Reproduce every line of the material below, but drop the pictures.

[DATA EXTRACT]
━━━━━━━━━━━━━━━━━━━━━━━━━━━━━━
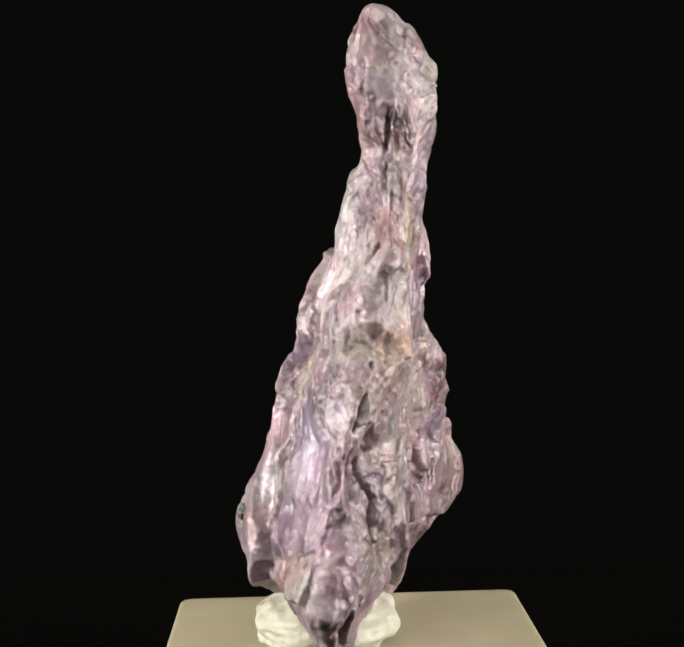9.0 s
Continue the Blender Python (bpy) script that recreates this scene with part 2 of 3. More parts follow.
# depth of the two broad faces at five places across the outline, level by level
LEVEL = (3, 6, 10, 15, 20, 25, 30, 36, 42, 48, 54, 60, 66, 72, 78, 82, 84.5, 86)
ACROSS = (-0.85, -0.5, 0.0, 0.5, 0.85)
FACE_B = ((-3.8, -0.1, 2, -0.9, -1.4),
          (-6.4, -0.5, 3.6, 2, -0.6),
          (-9.1, -0.9, 5.3, 5.6, 1.2),
          (-10.6, -1.1, 6, 10.1, 2.8),
          (-9.7, -0.8, 6.6, 11, 1.9),
          (-6.9, 0.5, 7.2, 8.2, 0.3),
          (-6.2, 0.4, 7.5, 5.6, -1.1),
          (-8.8, 0.4, 7, 3.1, -1.6),
          (-8.4, 0.3, 4, 0.6, -1.2),
          (-8.8, 0.3, 3.3, -0, -2),
          (-9, -1, 0.4, -1.9, -7),
          (-9.1, -3, -3, -2.9, -7.2),
          (-9.5, -5.4, -4.5, -4.7, -6.6),
          (-8.7, -4.3, -3.9, -4.4, -4.3),
          (-7.7, -3.4, -3, -3.9, -3.2),
          (-6.9, -3.9, -2.7, -3.5, -3.3),
          (-5.1, -5.3, -4.9, -4.2, -3.7),
          (-5.1, -5.3, -4.9, -4.2, -3.7))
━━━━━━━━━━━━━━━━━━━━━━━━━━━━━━
[SOLUTION TO THE EXERCISE]
9.0 s
Continue the Blender Python (bpy) script that recreates this scene with part 2 of 3. More parts follow.
# depth of the two broad faces at five places across the outline, level by level
LEVEL = (3, 6, 10, 15, 20, 25, 30, 36, 42, 48, 54, 60, 66, 72, 78, 82, 84.5, 86)
ACROSS = (-0.85, -0.5, 0.0, 0.5, 0.85)
FACE_B = ((-3.8, -0.1, 2, -0.9, -1.4),
          (-6.4, -0.5, 3.6, 2, -0.6),
          (-9.1, -0.9, 5.3, 5.6, 1.2),
          (-10.6, -1.1, 6, 10.1, 2.8),
          (-9.7, -0.8, 6.6, 11, 1.9),
          (-6.9, 0.5, 7.2, 8.2, 0.3),
          (-6.2, 0.4, 7.5, 5.6, -1.1),
          (-8.8, 0.4, 7, 3.1, -1.6),
          (-8.4, 0.3, 4, 0.6, -1.2),
          (-8.8, 0.3, 3.3, -0, -2),
          (-9, -1, 0.4, -1.9, -7),
          (-9.1, -3, -3, -2.9, -7.2),
          (-9.5, -5.4, -4.5, -4.7, -6.6),
          (-8.7, -4.3, -3.9, -4.4, -4.3),
          (-7.7, -3.4, -3, -3.9, -3.2),
          (-6.9, -3.9, -2.7, -3.5, -3.3),
          (-5.1, -5.3, -4.9, -4.2, -3.7),
          (-5.1, -5.3, -4.9, -4.2, -3.7))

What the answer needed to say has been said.